5. Data Storage Strategies
Choosing the right storage for your logs depends on your access patterns and retention requirements.
- Azure Data Lake Storage Gen2 (ADLS Gen2) / Azure Blob Storage: Ideal for cost-effective long-term archival of raw logs, especially when combined with Event Hubs Capture.
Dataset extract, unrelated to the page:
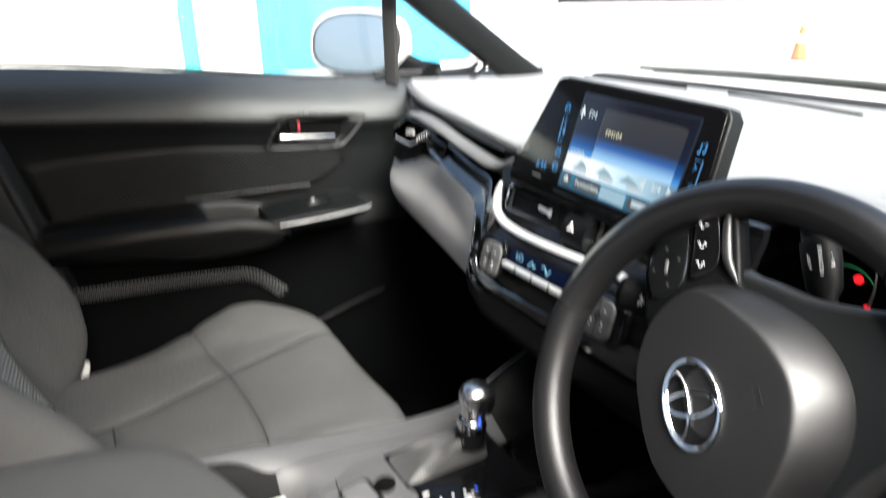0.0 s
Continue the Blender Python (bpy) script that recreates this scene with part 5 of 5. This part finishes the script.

Supports structured and semi-structured data.
- Azure Cosmos DB: Useful for storing processed, structured log data that requires low-latency querying and flexible schema.
- Azure SQL Database / Azure Synapse Analytics: Suitable for storing highly structured log data intended for complex analytical queries and business intelligence reporting.
5.1. Data Lake Strategy
Organize your data in ADLS Gen2 using a hierarchical structure, for example:
/raw-logs/{service}/{year}/{month}/{day}/
/processed-logs/{service}/{year}/{month}/{day}/
This partitioning scheme facilitates efficient querying by time and service.
6. Monitoring and Alerting
Implement comprehensive monitoring for the entire log streaming pipeline.
- Event Hubs Metrics: Monitor ingress/egress traffic, request success rates, throttled requests, and latency using Azure Monitor.
- Consumer Lag: Track the lag of consumer groups to ensure data is being processed in near real-time.
- Stream Analytics Job Status: Monitor the health and performance of your ASA jobs.
- Application Logs: Monitor the log sources themselves for any issues with log generation or agent connectivity.
- Alerting: Set up Azure Monitor Alerts for critical metrics (e.g., high consumer lag, Event Hubs throttling, ASA job failures) to proactively address issues.
7. Security Considerations
- Authentication: Use Azure AD Managed Identities or Shared Access Signatures (SAS) with appropriate permissions for agents and consumers to access Event Hubs.
- Authorization: Implement role-based access control (RBAC) to restrict access to Event Hubs namespaces and specific entities.
- Network Security: Utilize Private Endpoints for Event Hubs to ensure data transfer occurs over a private network.
- Data Encryption: Data is encrypted at rest and in transit by default with Azure Event Hubs.
8. Conclusion
Azure Event Hubs is a powerful and scalable foundation for building sophisticated log streaming solutions. By carefully designing the architecture, selecting appropriate components, and implementing robust processing, storage, and monitoring strategies, organizations can effectively harness their log data for operational intelligence and business insights.